Opinión
Nostalgia del Bentley (II)
La semana pasada, en este mismo sitio y por esas cosas que a veces pasan en las imprentas, mi artículo quedó incompleto porque se guillotinaron los dos últimos párrafos, cual si fueran María Antonieta; y como la eliminación de la cabeza no es mi modo favorito de quitar la vida a nadie –bueno, y ningún otro–, aquí les transcribo lo que quedó fuera de la página para continuar luego con mis nostalgias.
Hablaba hace unos días de una nostalgia materialista, pecuniaria. La nostalgia de cuando los premios de lotería estaban libres de impuestos y suponían una alegría que estabilizaba la economía de muchos hogares. Ahora los muchachos de la hacienda pública se quedarán con el veinte por cierto de los premios que superen los dos mil euros. Siempre es de noche en la casa del pobre, pero, en fin, pensemos a lo grande e imaginemos de los ingenieros de Bentley están ya manos a la obra ideando un motor eléctrico para el coche más elegante del mundo. ¿Qué será si no de la Casa Real Británica? ¿Y qué será de esos coches de colección, primorosamente conservados, que ya nunca podrán circular o participar en rallyes de clásicos por las carreteras de Extremadura? ¿Cómo sonarán esos motores que, al encenderse, emitían antes un murmullo mágico? ¿Qué será del Gran Premio de Mónaco? ¿Qué será de nosotros, los soñadores, que una vez pudimos conducir esa carroza con las mejores maderas en su interior, acariciar ese volante también de madera, aspirar la esencia del cuero selectísimo de sus asientos y disfrutar de los paisajes de nuestra geografía a bordo de un coche único?

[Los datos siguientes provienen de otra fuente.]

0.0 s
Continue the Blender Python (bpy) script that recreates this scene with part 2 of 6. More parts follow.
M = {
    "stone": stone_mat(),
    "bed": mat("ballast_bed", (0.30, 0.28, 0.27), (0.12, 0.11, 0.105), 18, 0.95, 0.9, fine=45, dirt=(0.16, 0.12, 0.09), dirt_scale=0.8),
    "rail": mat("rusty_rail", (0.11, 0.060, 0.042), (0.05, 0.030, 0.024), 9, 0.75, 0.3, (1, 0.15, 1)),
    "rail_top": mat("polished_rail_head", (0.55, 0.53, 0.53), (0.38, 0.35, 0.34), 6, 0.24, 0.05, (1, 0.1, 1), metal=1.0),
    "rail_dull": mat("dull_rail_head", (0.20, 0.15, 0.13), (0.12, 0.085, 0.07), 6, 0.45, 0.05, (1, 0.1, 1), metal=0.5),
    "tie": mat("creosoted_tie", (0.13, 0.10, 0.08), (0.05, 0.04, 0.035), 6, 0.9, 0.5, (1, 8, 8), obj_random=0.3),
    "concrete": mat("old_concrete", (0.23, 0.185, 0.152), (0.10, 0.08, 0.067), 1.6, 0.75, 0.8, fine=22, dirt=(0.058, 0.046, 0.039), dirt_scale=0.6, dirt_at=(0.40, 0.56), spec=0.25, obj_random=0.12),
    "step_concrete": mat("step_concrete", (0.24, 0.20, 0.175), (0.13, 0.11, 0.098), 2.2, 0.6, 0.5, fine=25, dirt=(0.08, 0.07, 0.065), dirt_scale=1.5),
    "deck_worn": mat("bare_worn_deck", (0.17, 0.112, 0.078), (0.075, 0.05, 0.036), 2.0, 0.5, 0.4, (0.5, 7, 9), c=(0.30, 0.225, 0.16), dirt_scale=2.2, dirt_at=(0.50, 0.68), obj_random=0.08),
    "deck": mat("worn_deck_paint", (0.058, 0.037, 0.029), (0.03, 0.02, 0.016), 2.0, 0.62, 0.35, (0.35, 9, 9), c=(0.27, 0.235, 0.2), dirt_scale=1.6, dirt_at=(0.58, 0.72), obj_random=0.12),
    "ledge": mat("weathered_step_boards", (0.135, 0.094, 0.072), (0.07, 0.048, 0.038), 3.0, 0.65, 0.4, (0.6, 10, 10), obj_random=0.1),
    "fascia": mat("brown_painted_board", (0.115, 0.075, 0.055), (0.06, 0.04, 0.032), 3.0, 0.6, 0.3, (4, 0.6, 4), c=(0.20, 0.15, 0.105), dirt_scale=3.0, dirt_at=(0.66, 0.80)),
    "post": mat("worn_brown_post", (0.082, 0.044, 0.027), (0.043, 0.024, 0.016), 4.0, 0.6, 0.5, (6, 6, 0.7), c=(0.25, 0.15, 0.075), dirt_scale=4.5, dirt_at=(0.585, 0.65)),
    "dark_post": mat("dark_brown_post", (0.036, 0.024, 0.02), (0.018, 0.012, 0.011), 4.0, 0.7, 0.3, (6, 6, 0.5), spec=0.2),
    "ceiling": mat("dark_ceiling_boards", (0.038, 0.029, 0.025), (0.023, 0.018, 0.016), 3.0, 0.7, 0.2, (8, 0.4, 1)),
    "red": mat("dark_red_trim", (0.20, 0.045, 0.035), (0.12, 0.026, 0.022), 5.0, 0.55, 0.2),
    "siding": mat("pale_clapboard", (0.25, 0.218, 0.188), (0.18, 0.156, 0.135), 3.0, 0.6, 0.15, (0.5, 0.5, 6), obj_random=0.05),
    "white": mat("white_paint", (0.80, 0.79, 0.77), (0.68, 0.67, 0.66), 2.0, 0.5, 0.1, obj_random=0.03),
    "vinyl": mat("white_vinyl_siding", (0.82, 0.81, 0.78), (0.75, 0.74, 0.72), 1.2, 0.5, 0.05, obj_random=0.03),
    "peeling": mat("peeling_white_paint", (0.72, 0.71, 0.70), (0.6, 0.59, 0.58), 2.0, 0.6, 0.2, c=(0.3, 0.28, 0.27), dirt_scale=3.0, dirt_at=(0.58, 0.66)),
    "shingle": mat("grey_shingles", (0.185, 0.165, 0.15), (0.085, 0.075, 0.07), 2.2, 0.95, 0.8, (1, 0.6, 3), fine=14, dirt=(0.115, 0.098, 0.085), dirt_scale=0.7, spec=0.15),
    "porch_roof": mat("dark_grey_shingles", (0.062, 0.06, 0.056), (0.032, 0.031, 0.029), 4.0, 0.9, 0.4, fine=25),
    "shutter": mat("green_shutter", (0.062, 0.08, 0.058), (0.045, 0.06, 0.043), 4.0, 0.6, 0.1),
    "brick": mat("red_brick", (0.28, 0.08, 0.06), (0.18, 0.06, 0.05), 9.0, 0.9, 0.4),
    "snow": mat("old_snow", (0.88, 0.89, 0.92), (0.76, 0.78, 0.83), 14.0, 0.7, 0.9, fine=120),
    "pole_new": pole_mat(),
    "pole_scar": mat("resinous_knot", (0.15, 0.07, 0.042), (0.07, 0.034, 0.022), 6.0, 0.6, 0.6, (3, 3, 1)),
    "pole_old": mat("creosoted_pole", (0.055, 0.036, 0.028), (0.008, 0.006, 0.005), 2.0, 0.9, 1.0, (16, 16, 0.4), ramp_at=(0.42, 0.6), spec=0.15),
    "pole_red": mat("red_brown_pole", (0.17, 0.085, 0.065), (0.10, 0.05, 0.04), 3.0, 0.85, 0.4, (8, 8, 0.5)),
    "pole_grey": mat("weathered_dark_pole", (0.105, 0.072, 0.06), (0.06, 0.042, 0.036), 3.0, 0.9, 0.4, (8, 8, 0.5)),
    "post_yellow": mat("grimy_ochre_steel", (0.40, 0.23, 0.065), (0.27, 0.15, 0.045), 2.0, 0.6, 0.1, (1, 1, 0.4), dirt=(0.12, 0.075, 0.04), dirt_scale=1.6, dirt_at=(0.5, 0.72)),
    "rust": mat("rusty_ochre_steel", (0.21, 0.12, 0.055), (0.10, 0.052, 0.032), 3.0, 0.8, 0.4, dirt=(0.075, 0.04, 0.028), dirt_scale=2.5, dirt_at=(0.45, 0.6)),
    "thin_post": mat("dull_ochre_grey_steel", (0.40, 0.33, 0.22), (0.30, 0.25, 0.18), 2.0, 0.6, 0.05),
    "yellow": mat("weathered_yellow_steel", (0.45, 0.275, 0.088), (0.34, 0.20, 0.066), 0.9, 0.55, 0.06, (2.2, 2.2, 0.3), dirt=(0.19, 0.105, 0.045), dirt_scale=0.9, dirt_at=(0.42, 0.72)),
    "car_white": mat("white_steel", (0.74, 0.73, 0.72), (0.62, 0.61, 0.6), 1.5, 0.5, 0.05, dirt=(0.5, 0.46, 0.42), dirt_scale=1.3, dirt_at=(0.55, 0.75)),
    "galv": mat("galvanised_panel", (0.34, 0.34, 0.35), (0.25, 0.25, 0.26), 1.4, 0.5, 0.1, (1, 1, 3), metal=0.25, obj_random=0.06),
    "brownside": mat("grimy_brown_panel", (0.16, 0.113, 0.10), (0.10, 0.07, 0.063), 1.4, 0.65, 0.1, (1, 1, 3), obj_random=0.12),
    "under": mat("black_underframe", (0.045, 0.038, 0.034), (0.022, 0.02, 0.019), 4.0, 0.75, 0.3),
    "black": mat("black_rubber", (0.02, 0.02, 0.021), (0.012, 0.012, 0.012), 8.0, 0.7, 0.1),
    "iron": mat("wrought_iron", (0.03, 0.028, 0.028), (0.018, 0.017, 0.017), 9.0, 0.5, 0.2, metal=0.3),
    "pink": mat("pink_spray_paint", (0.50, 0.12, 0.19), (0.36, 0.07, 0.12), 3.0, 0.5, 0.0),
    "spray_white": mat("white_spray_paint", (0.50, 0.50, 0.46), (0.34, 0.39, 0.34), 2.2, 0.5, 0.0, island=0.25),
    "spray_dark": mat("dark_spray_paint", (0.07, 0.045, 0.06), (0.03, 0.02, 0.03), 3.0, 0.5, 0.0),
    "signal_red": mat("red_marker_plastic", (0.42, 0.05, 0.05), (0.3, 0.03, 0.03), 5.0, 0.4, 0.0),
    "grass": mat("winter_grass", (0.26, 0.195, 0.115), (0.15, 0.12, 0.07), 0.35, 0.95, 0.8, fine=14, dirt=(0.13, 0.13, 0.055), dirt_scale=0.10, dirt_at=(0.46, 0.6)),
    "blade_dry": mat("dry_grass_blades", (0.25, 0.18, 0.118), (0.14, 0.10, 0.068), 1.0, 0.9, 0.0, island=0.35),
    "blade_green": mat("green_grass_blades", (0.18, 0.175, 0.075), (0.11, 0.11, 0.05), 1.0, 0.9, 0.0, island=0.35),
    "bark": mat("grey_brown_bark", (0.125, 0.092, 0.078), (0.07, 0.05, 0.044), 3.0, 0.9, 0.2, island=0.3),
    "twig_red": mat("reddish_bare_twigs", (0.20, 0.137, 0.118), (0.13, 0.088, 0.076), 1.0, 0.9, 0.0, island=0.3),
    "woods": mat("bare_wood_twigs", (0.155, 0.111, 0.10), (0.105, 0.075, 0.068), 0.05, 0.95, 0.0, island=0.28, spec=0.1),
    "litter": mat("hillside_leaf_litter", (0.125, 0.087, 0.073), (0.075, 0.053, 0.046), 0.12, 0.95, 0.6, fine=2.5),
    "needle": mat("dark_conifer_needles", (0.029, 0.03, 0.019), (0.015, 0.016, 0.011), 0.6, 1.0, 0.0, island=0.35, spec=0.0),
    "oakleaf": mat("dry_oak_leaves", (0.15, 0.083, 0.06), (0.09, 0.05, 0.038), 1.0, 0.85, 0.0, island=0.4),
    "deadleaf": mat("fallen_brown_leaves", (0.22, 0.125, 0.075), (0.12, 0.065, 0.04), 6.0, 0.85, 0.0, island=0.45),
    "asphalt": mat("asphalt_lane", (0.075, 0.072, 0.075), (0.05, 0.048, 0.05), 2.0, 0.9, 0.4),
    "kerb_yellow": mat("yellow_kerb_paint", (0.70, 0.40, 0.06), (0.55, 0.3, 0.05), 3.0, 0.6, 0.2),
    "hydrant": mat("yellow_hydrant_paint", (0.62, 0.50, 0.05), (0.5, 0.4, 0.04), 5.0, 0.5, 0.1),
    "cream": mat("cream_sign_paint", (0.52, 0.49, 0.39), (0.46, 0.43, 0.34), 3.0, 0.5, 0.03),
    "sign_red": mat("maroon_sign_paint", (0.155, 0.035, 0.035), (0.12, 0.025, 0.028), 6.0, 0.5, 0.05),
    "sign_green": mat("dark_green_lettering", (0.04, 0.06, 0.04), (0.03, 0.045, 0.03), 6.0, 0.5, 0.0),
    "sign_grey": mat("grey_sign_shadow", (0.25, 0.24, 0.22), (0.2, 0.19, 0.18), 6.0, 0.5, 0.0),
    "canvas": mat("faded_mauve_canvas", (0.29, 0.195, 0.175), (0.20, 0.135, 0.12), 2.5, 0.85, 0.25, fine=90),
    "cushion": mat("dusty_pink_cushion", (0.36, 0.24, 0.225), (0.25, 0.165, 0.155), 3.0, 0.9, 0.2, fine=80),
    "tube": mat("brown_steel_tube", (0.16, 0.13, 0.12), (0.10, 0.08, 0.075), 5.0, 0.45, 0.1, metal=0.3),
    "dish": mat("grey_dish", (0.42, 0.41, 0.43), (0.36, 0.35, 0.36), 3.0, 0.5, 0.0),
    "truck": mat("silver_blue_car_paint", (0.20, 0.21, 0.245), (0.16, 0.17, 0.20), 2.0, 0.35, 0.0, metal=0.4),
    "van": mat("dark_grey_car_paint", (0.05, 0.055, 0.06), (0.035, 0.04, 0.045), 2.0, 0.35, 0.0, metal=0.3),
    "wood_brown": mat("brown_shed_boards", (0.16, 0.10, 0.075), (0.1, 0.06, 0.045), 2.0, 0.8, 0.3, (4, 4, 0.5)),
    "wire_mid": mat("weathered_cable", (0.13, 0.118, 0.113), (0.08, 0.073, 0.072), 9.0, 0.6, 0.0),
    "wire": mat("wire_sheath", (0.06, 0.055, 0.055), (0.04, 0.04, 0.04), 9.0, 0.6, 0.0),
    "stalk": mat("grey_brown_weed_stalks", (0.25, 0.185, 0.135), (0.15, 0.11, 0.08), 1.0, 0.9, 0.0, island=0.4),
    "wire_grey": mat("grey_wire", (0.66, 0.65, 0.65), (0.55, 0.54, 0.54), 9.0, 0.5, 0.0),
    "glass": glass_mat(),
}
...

Hoy añado más nostalgias, porque en la vida se nos acumulan a medida que pasan los años. Cuando se iniciaba la democracia en España las Cortes y el Senado eran lugares de exquisitez dialéctica, también de elegancia. Hoy son tugurios de tramposos, garitos de hospicianos ignorantes y groseros que juegan al insulto ofensivo, véase ese individuo cuyo apellido le encaja como anillo al dedo (Rufián) o ese otro con pinta de sucio.... bueno, hoy una franca mayoría no es que tengan pinta de sucios, es que son sucios, van sucios. Los representantes de los españoles cultivan el desaliño y la suciedad indumentaria y física como una de las bellas artes. ¡Qué decepción!
Pero vayamos al arte de la dialéctica. En el Parlamento, como su nombre indica, se parlamenta, se habla, se debate y hasta se discute, pero no se insulta y hasta se escupe como ese diputado separatista que lanzó un gargajo a Borrell una vez expulsado Rufián del hemiciclo. Así no se puede estar, así no puede haber una normalidad en la vida española. Cuando la transición esta que suscribe era muy jovencita, pero muy interesada en lo que estaba ocurriendo, que me parecía una película, y prestaba atención a las sesiones del Congreso y del Senado donde la dialéctica culta y la ironía más refinada eran las tónicas diarias de intercambios entre sus Señorías. Hoy cuesta llamar «Señorías» a los malolientes que sientan sus traseros en las curules que bien por carambola o bien por votos mal depositados en las urnas están ahí para vergüenza de todos los que no nos sentimos representados por semejantes tipejos.
Hablan de elecciones en primavera. Al del plagio le resulta imposible agotar la legislatura y se prevé un batiburrillo de municipales, europeas y nacionales. No sé si es buena fórmula este cóctel electoral porque induce a confusión. Una confusión que va muy bien a los tramposos porque ya se sabe que, a río revuelto, ganancia de pescadores. Pero creo que ya basta de plagios, de trampas, de gobernar con 84 diputados a base de pactar con golpistas y terroristas y con la ultraizquierda chavista. Ya no más.